Directions for this task
Which lines below fall between the one containing "scene.frame_set(frame(t))" and the one containing "hit, place, normal, _, ob, _"? Repeat them exactly, counting both of those lines, and add nothing else.

/---

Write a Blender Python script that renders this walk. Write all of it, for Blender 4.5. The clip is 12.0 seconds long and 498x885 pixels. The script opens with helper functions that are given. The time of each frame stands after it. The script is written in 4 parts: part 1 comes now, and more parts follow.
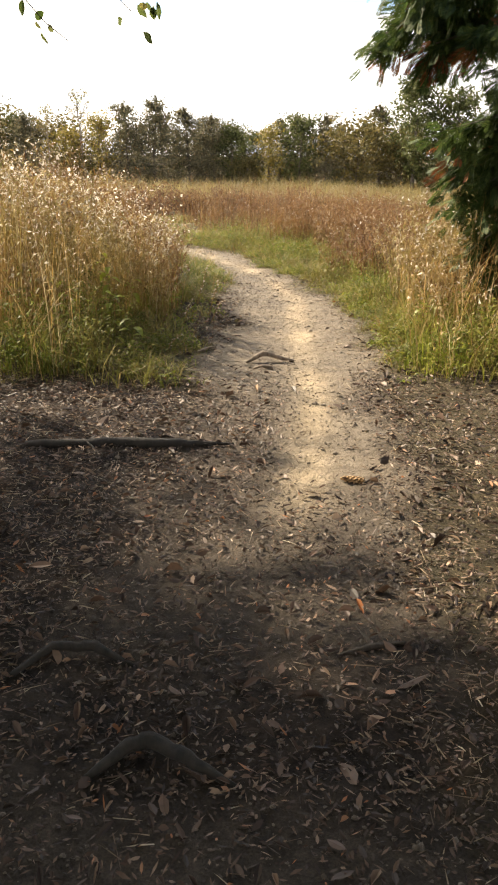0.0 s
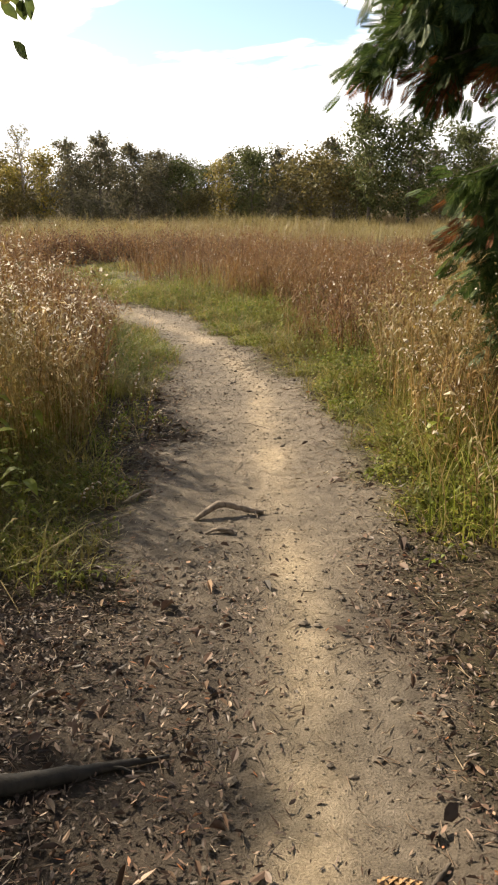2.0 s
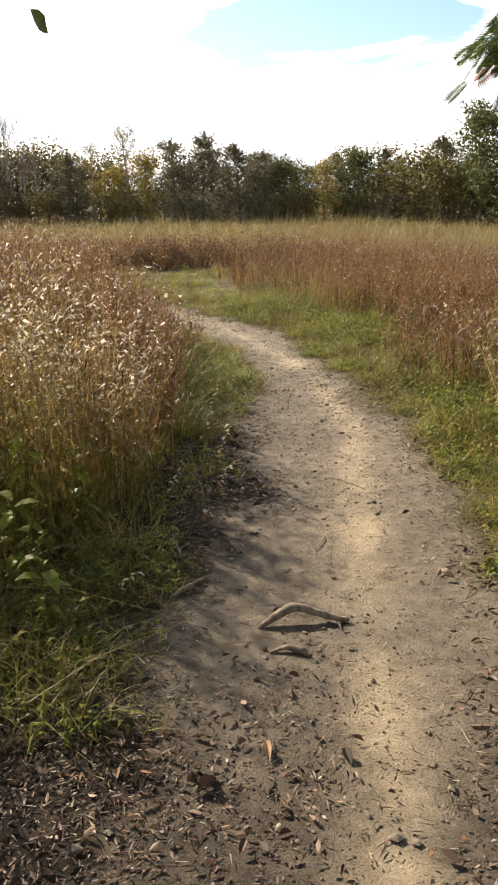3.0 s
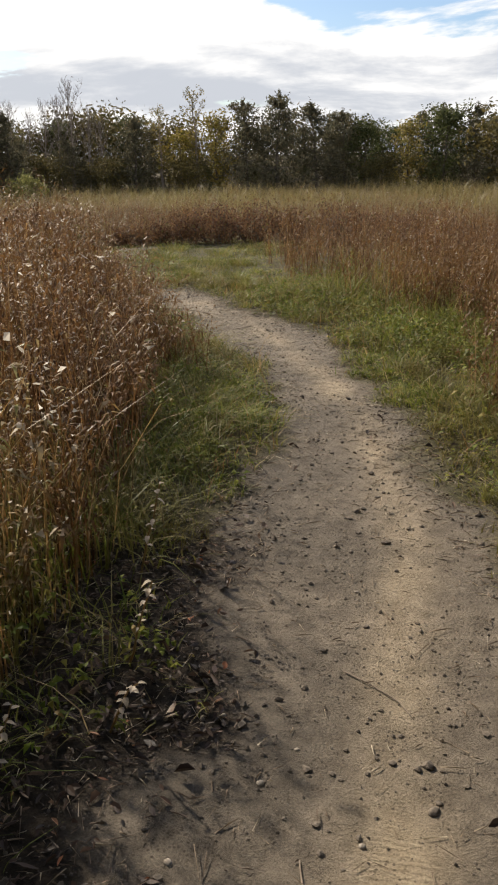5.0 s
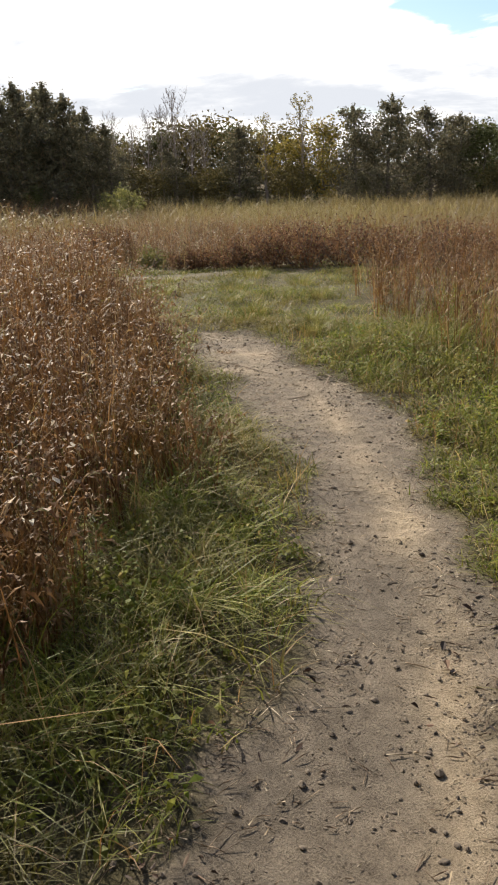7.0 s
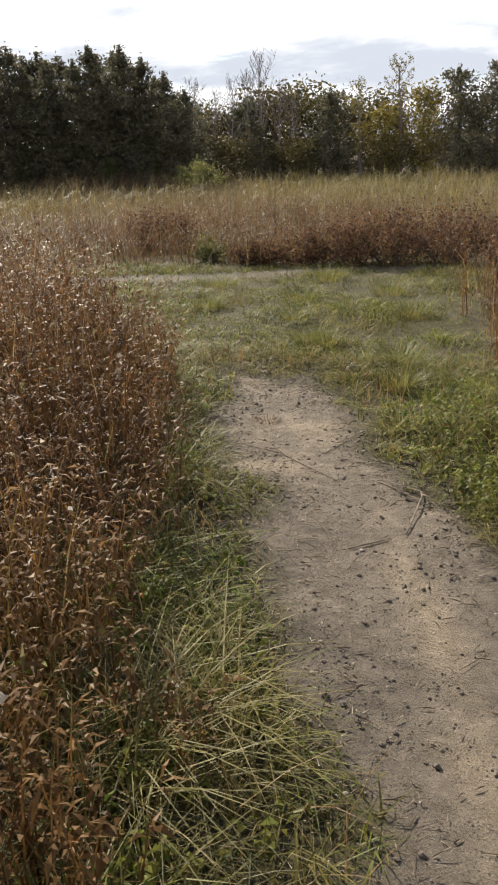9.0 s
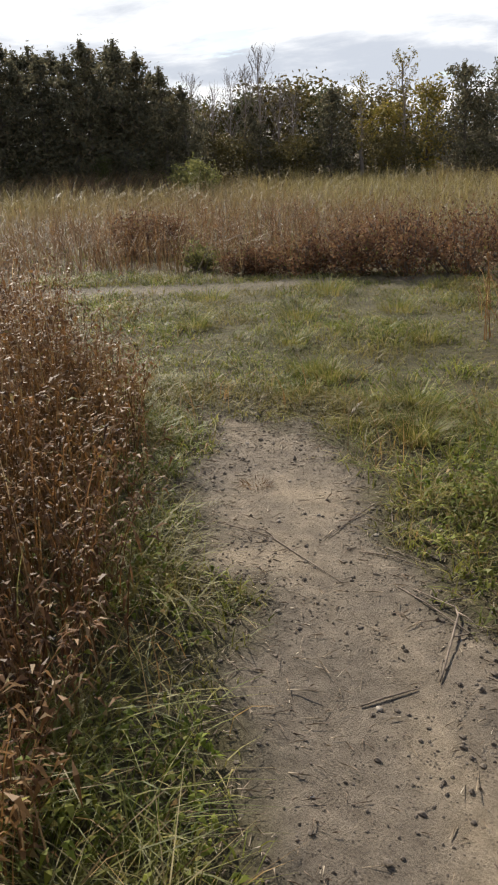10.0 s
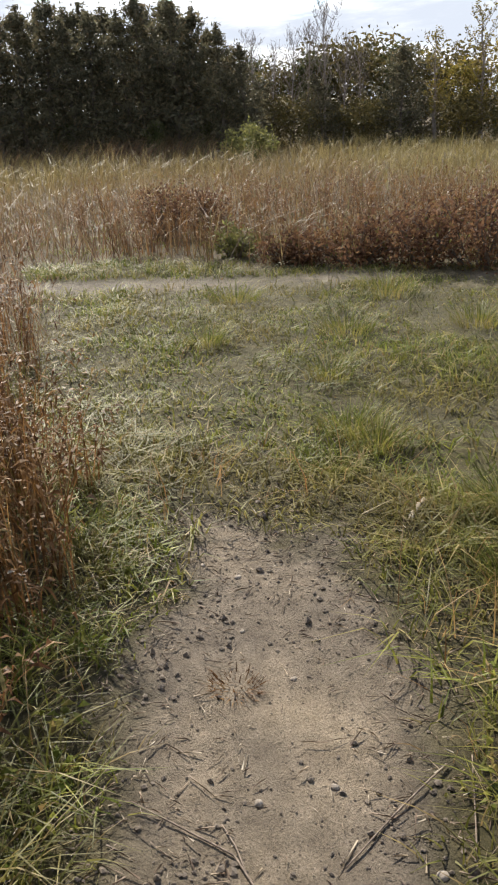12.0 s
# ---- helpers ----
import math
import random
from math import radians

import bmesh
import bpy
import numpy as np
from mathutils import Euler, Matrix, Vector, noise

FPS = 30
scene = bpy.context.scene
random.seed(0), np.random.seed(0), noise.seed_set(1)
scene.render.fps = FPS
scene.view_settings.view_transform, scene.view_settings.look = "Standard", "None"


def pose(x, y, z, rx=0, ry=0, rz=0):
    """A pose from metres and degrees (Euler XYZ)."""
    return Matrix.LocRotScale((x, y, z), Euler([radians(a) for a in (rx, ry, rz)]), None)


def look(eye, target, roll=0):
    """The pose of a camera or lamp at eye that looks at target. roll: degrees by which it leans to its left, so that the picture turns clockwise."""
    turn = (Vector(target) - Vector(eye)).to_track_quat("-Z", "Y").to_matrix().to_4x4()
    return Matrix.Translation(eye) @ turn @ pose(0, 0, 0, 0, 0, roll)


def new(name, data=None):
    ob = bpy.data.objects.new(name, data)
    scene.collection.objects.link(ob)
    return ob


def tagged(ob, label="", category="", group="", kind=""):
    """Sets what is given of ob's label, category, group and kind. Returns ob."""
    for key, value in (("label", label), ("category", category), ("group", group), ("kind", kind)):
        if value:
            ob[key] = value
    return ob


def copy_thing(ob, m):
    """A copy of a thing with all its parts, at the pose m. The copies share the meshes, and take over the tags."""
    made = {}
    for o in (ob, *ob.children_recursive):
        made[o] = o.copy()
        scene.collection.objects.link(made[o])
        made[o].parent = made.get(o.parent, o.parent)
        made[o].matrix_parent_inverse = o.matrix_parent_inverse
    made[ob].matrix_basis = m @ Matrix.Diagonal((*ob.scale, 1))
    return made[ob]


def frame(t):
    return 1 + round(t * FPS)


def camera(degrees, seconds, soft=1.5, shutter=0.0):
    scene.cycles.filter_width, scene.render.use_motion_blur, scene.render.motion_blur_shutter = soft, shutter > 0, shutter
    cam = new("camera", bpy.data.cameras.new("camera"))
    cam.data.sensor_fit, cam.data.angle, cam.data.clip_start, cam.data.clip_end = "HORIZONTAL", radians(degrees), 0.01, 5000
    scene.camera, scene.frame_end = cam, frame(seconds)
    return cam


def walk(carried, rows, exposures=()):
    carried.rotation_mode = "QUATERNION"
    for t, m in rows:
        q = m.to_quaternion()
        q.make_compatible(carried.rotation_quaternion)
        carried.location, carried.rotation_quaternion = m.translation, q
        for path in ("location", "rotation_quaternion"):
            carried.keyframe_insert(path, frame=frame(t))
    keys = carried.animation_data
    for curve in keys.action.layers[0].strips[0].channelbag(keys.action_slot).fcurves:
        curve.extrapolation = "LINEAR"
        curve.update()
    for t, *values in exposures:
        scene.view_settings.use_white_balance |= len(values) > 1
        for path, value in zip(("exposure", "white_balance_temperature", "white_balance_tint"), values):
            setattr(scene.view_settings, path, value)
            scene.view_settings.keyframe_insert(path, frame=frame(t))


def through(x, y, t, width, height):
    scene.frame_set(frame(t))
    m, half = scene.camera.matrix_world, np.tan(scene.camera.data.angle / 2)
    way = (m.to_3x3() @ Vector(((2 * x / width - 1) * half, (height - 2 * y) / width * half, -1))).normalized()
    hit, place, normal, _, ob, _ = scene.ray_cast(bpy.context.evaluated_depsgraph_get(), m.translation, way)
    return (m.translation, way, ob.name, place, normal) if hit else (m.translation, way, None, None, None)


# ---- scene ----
cam = camera(34.0, 12.0, soft=2.1)
PATH = [
    (0, (0.741, 1.539, 1.372), (0.521, 3.412, 0.708), 0.7),
    (0.5, (0.76, 2.128, 1.364), (0.55, 4.039, 0.814), -0.5),
    (1, (0.703, 2.577, 1.447), (0.532, 4.502, 0.932), -1.9),
    (1.5, (0.671, 3.043, 1.498), (0.414, 4.964, 1.003), -0.7),
    (2, (0.564, 3.515, 1.529), (0.438, 5.419, 0.931), -0.4),
    (2.5, (0.604, 3.984, 1.551), (0.266, 5.837, 0.877), -1.7),
    (3, (0.541, 4.473, 1.576), (0.18, 6.347, 0.98), -0.5),
    (3.2, (0.542, 4.68, 1.61), (0.17, 6.551, 1.008), -2.2),
    (4.8, (0.509, 6.625, 1.459), (0.072, 8.489, 0.88), -1.2),
    (5, (0.488, 6.809, 1.471), (-0.057, 8.614, 0.806), -1.1),
    (5.5, (0.399, 7.29, 1.511), (-0.098, 9.124, 0.884), -1.6),
    (6, (0.378, 7.782, 1.481), (-0.273, 9.518, 0.728), -0.9),
    (6.5, (0.327, 8.29, 1.496), (-0.3, 10.065, 0.822), -0.8),
    (7, (0.293, 8.789, 1.509), (-0.505, 10.507, 0.868), -2.1),
    (8.8, (-0.484, 10.957, 1.538), (-1.416, 12.578, 0.829), -1.0),
    (9, (-0.542, 11.139, 1.536), (-1.52, 12.737, 0.839), -2.4),
    (9.5, (-0.757, 11.577, 1.522), (-1.818, 13.14, 0.867), -2.0),
    (10, (-0.978, 12.032, 1.526), (-1.957, 13.629, 0.824), -2.4),
    (10.5, (-1.123, 12.475, 1.491), (-2.214, 13.998, 0.791), -2.1),
    (11, (-1.265, 12.849, 1.505), (-2.277, 14.423, 0.8), -2.2),
    (11.5, (-1.434, 13.277, 1.472), (-2.548, 14.712, 0.637), -1.8),
    (12, (-1.684, 13.653, 1.457), (-2.775, 15.144, 0.691), -2.7),
]
EXPOSURES = [(0.0, 1.78, 7500, 10), (0.5, 1.68, 7300, 10), (1.5, 1.35, 7250, 10), (2.0, 1.28, 7300, 10), (2.5, 1.2, 7200, 10), (3.2, 1.3, 7000, 10), (4.8, 0.6, 6700, 10), (5.5, 0.58, 6600, 10), (7.0, 0.92, 6750, 10), (9.0, 0.8, 6450, 10), (11.0, 0.58, 6400, 10), (11.5, 0.72, 6550, 10), (12.0, 0.94, 6300, 10)]
walk(cam, [(t, look(eye, target, roll)) for t, eye, target, roll in PATH], EXPOSURES)

# ---- world and sun ----
SUN_YAW, SUN_UP = 55.0, 36.0   # degrees to the left of +y, degrees above the horizon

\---

Written reply
    scene.frame_set(frame(t))
    m, half = scene.camera.matrix_world, np.tan(scene.camera.data.angle / 2)
    way = (m.to_3x3() @ Vector(((2 * x / width - 1) * half, (height - 2 * y) / width * half, -1))).normalized()
    hit, place, normal, _, ob, _ = scene.ray_cast(bpy.context.evaluated_depsgraph_get(), m.translation, way)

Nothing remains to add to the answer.